[START Input records]

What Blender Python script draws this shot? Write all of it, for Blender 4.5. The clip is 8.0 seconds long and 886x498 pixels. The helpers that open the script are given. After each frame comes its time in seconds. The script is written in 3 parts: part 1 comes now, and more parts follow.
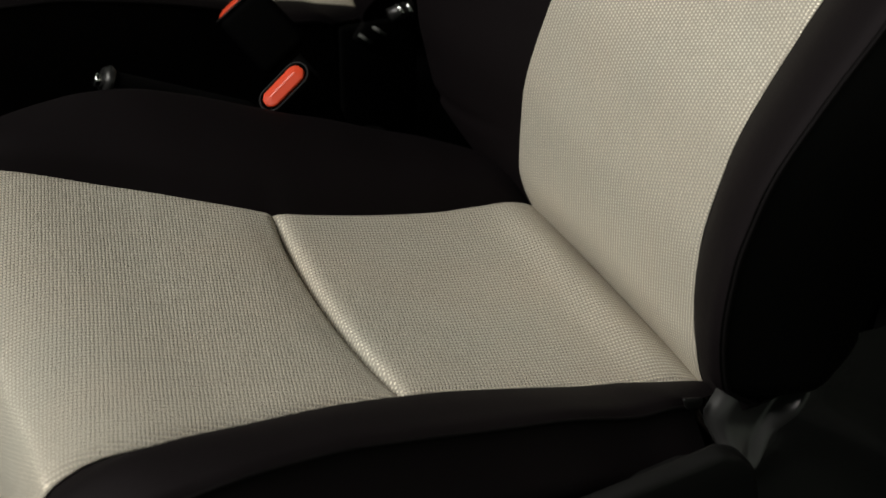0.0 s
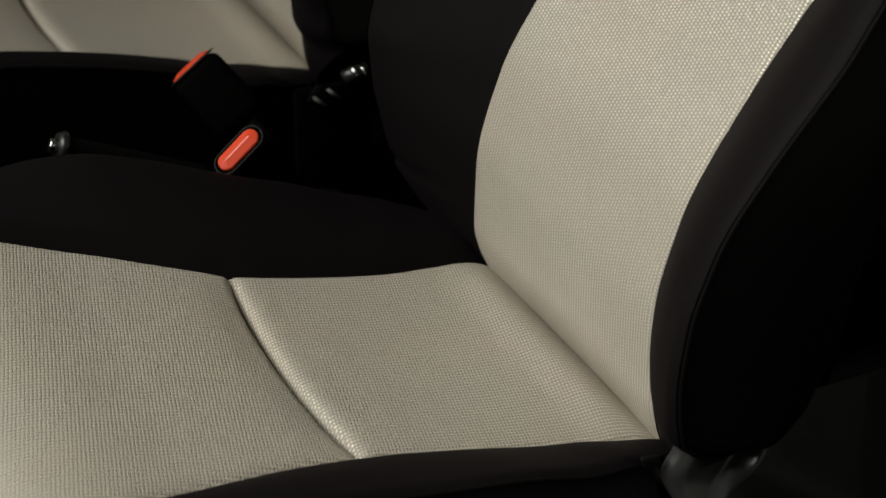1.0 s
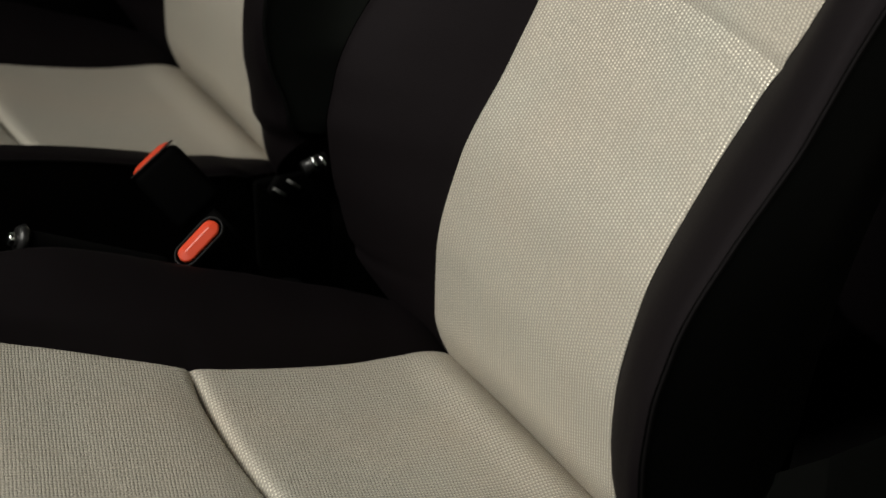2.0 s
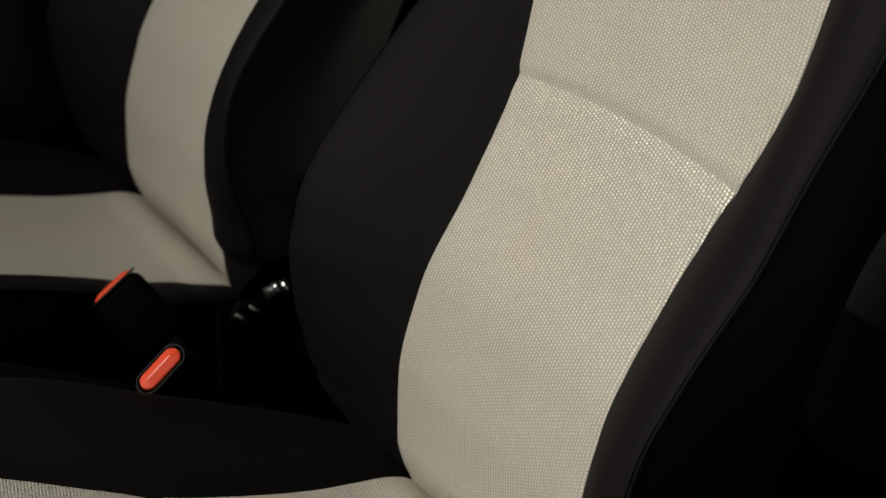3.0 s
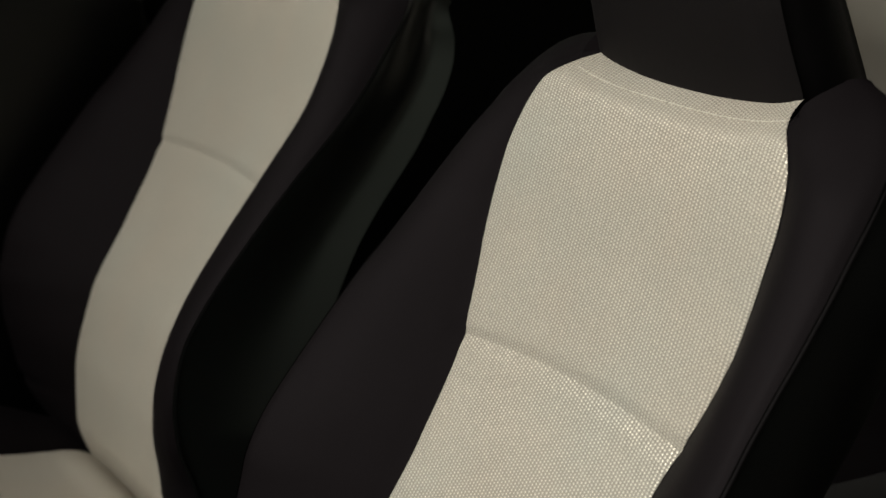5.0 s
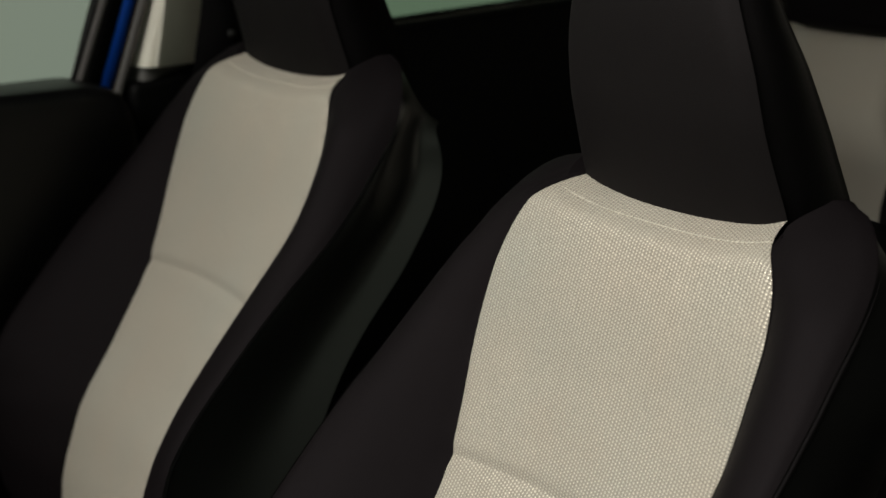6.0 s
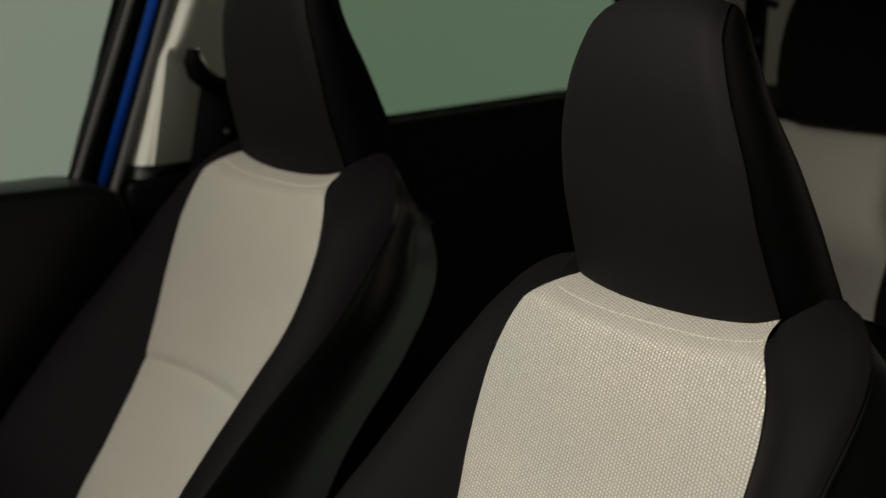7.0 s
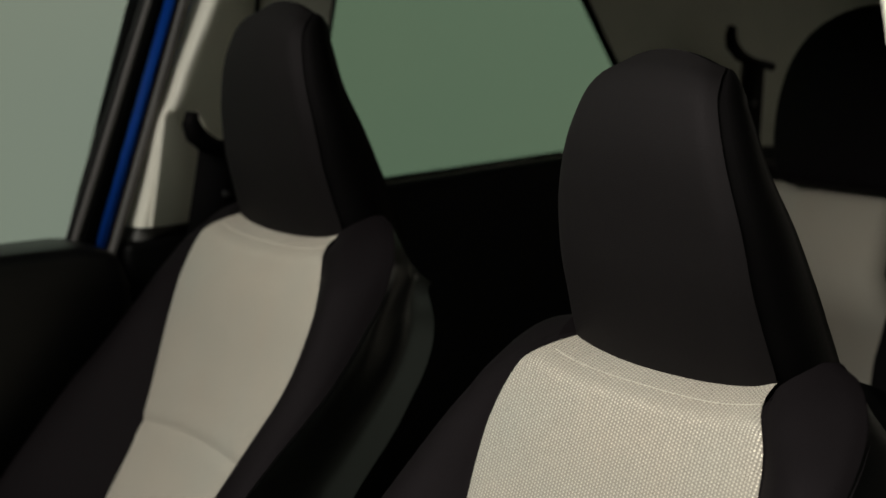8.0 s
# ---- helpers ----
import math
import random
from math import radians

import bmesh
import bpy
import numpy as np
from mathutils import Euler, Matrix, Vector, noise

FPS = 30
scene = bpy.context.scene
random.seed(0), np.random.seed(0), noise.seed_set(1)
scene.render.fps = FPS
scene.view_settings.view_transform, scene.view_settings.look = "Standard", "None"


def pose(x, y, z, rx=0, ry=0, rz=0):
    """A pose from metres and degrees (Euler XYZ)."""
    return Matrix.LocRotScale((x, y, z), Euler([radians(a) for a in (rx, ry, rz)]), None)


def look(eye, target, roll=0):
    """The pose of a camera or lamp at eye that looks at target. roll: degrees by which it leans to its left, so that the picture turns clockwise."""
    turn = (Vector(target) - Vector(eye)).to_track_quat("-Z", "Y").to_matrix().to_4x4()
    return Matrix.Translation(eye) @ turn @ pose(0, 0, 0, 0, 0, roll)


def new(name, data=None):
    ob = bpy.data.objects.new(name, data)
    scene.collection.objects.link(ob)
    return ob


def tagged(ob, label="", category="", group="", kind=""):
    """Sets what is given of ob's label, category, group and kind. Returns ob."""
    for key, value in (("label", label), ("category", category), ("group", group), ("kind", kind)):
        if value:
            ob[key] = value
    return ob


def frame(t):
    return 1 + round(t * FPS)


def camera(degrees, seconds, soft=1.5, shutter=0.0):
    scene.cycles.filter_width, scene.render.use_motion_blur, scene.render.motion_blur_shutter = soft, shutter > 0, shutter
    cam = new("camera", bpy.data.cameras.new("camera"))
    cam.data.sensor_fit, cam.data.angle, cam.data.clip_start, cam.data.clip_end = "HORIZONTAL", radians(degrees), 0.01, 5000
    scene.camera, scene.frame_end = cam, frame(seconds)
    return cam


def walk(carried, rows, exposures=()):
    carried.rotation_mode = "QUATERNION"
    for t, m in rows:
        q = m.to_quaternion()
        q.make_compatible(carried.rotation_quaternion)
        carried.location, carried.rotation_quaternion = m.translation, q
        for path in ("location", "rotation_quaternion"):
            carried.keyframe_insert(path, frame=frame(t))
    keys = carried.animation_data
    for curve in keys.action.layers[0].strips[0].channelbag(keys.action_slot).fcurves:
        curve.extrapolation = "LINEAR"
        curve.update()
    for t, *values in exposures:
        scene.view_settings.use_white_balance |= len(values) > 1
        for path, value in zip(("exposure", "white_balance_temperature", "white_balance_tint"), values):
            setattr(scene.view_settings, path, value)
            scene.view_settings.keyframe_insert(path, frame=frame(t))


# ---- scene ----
# x runs towards the car's rear, y across the car to its far side, z up from the car's floor.
cam = camera(26.92, 8.0)
PATH = [
    (0.0, look((-0.6026, -1.0615, 1.0821), (-0.0564, 0.1880, 0.2453), 0.02)),
    (0.5, look((-0.6024, -1.0625, 1.0833), (-0.0364, 0.1912, 0.2660), 0.02)),
    (1.0, look((-0.6021, -1.0637, 1.0849), (-0.0119, 0.1946, 0.2922), 0.09)),
    (1.5, look((-0.6018, -1.0651, 1.0866), (0.0090, 0.2009, 0.3222), 0.12)),
    (3.0, look((-0.6004, -1.0712, 1.0944), (0.0812, 0.2305, 0.4611), -0.11)),
    (3.5, look((-0.5999, -1.0734, 1.0973), (0.0973, 0.2435, 0.5145), 0.0)),
    (4.0, look((-0.5994, -1.0756, 1.1001), (0.1154, 0.2528, 0.5669), -0.05)),
    (4.5, look((-0.5989, -1.0779, 1.1029), (0.1345, 0.2595, 0.6195), 0.02)),
    (5.0, look((-0.5983, -1.0802, 1.1059), (0.1514, 0.2658, 0.6743), 0.04)),
    (6.5, look((-0.5970, -1.0862, 1.1136), (0.1764, 0.2835, 0.8206), 0.02)),
    (7.0, look((-0.5966, -1.0878, 1.1156), (0.1812, 0.2869, 0.8599), -0.04)),
    (7.5, look((-0.5963, -1.0890, 1.1171), (0.1839, 0.2892, 0.8897), -0.06)),
    (8.0, look((-0.5961, -1.0900, 1.1184), (0.1862, 0.2906, 0.9137), -0.06)),
]
walk(cam, PATH)
cam.data.dof.use_dof = True
cam.data.dof.focus_distance = 1.37
cam.data.dof.aperture_fstop = 7.6

# ---- light ----
world = bpy.data.worlds.new("studio")
world.use_nodes = True
scene.world = world
world.node_tree.nodes["Background"].inputs["Color"].default_value = (0.75, 0.85, 0.8, 1)
world.node_tree.nodes["Background"].inputs["Strength"].default_value = 0.012


def area_lamp(name, eye, target, size, size_y, power, colour, spread=180):
    data = bpy.data.lights.new(name, "AREA")
    data.shape, data.size, data.size_y, data.energy, data.color = "RECTANGLE", size, size_y, power, colour
    data.spread = radians(spread)
    ob = new(name, data)
    ob.matrix_world = look(eye, target)
    return ob


area_lamp("softbox_front", (-2.2, -0.05, 2.48), (0.05, -0.70, 0.72), 2.0, 1.5, 30.8, (1.0, 0.968, 0.892), 84)
scene.view_settings.exposure = 0.0


# ---- materials ----
def node_material(name):
    m = bpy.data.materials.new(name)
    m.use_nodes = True
    return m, m.node_tree.nodes, m.node_tree.links, m.node_tree.nodes["Principled BSDF"]


def math_node(nodes, links, op, a, b=None, c=None):
    n = nodes.new("ShaderNodeMath")
    n.operation = op
    for k, v in enumerate((a, b, c)):
        if v is None:
            continue
        if isinstance(v, (int, float)):
            n.inputs[k].default_value = v
        else:
            links.new(v, n.inputs[k])
    return n.outputs[0]


def mix_colour(nodes, links, fac, a, b):
    n = nodes.new("ShaderNodeMix")
    n.data_type = "RGBA"
    if isinstance(fac, (int, float)):
        n.inputs[0].default_value = fac
    else:
        links.new(fac, n.inputs[0])
    for k, v in ((6, a), (7, b)):
        if isinstance(v, tuple):
            n.inputs[k].default_value = (*v, 1)
        else:
            links.new(v, n.inputs[k])
    return n.outputs[2]


def noise_node(nodes, links, scale, detail=3.0, vector=None):
    n = nodes.new("ShaderNodeTexNoise")
    n.inputs["Scale"].default_value, n.inputs["Detail"].default_value = scale, detail
    if vector is None:
        vector = nodes.new("ShaderNodeTexCoord").outputs["Object"]
    links.new(vector, n.inputs["Vector"])
    return n.outputs["Fac"]


def bump_node(nodes, links, height, strength, distance, bsdf, normal=None):
    n = nodes.new("ShaderNodeBump")
    n.inputs["Strength"].default_value, n.inputs["Distance"].default_value = strength, distance
    links.new(height, n.inputs["Height"])
    if normal is not None:
        links.new(normal, n.inputs["Normal"])
    links.new(n.outputs[0], bsdf.inputs["Normal"])
    return n.outputs[0]


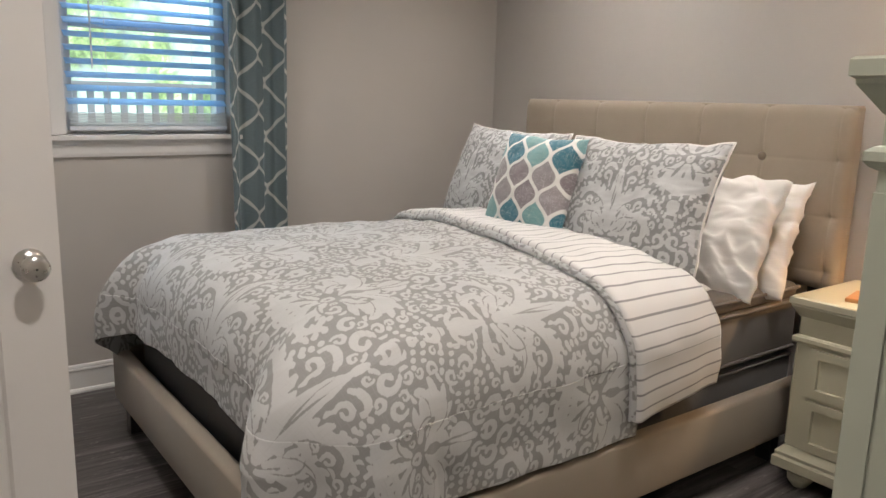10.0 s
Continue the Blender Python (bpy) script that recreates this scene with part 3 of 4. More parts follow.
dead = part("deadbolt", bx(0.055, -0.03, 1.02, 0.125, 0, 1.195, 0.014, seg=3), DARK, front, "black electronic deadbolt")
part("thumb_turn", bx(0.07, -0.04, 1.035, 0.11, -0.028, 1.065, 0.005), NICKEL, dead)
lev = lathe([(0.03, 0), (0.03, 0.008), (0.012, 0.014), (0.011, 0.05)], 18)
bmesh.ops.transform(lev, matrix=pose(0.09, 0, 0.92, 90), verts=lev.verts)
box(lev, 0.08, -0.06, 0.91, 0.215, -0.042, 0.93, 0.006)
part("lever", lev, NICKEL, front, "satin nickel lever handle")
for z in (0.28, 1.09, 1.88):
    hinge(front, fw + 0.002, -0.006, z, BLACKM)
solid("door_sill", bx(F0, FY - 0.015, 0.0, F1, FY + 0.14, 0.018, 0.004), TRIM, "white threshold under the front door", "trim")


def far_door(name, hinge_x, y, turn, label):
    d = thing(name, (hinge_x, y, 0.012), label, "door", turn=turn)
    part("leaf", slab(0.74, 2.02, 0.035, SIX_COLS, SIX_ROWS, both=True), DOORW, d)
    part("knob", knob_mesh(0.68, 0.955), NICKEL, d, "satin nickel round knob", smooth=True)


def strike(x, y, z, way):
    s = thing("strike_plate", (x, y, z), "satin nickel strike plate on a door lining", "strike plate")
    bm = bx(-0.0025, -0.018, -0.032, 0.0, 0.018, 0.032, 0.001)
    box(bm, -0.006, -0.026, -0.014, 0.0, -0.016, 0.014, 0.002)
    part("plate", bm, NICKEL, s)
    part("latch_hole", bx(-0.0034, -0.006, -0.013, -0.002, 0.007, 0.013), DARK, s)
    for k in (-0.023, 0.023):
        q = lathe([(0.0035, 0), (0.0025, 0.001)], 10)
        bmesh.ops.transform(q, matrix=pose(-0.0025, 0.0, k, 0, -90), verts=q.verts)
        part("screw", q, GREYP, s)
    if way > 0:
        s.matrix_world = pose(x, y, z, 0, 0, 180)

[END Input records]

◆ **What the task requires**
Please quote the lines of the material, beginning with the first and ending with the one that contains "ob[key] = value", exactly as written and without any pictures.

◆ **Response to this exercise**
What Blender Python script draws this shot? Write all of it, for Blender 4.5. The clip is 8.0 seconds long and 886x498 pixels. The helpers that open the script are given. After each frame comes its time in seconds. The script is written in 3 parts: part 1 comes now, and more parts follow.
0.0 s
1.0 s
2.0 s
3.0 s
5.0 s
6.0 s
7.0 s
8.0 s
# ---- helpers ----
import math
import random
from math import radians

import bmesh
import bpy
import numpy as np
from mathutils import Euler, Matrix, Vector, noise

FPS = 30
scene = bpy.context.scene
random.seed(0), np.random.seed(0), noise.seed_set(1)
scene.render.fps = FPS
scene.view_settings.view_transform, scene.view_settings.look = "Standard", "None"


def pose(x, y, z, rx=0, ry=0, rz=0):
    """A pose from metres and degrees (Euler XYZ)."""
    return Matrix.LocRotScale((x, y, z), Euler([radians(a) for a in (rx, ry, rz)]), None)


def look(eye, target, roll=0):
    """The pose of a camera or lamp at eye that looks at target. roll: degrees by which it leans to its left, so that the picture turns clockwise."""
    turn = (Vector(target) - Vector(eye)).to_track_quat("-Z", "Y").to_matrix().to_4x4()
    return Matrix.Translation(eye) @ turn @ pose(0, 0, 0, 0, 0, roll)


def new(name, data=None):
    ob = bpy.data.objects.new(name, data)
    scene.collection.objects.link(ob)
    return ob


def tagged(ob, label="", category="", group="", kind=""):
    """Sets what is given of ob's label, category, group and kind. Returns ob."""
    for key, value in (("label", label), ("category", category), ("group", group), ("kind", kind)):
        if value:
            ob[key] = value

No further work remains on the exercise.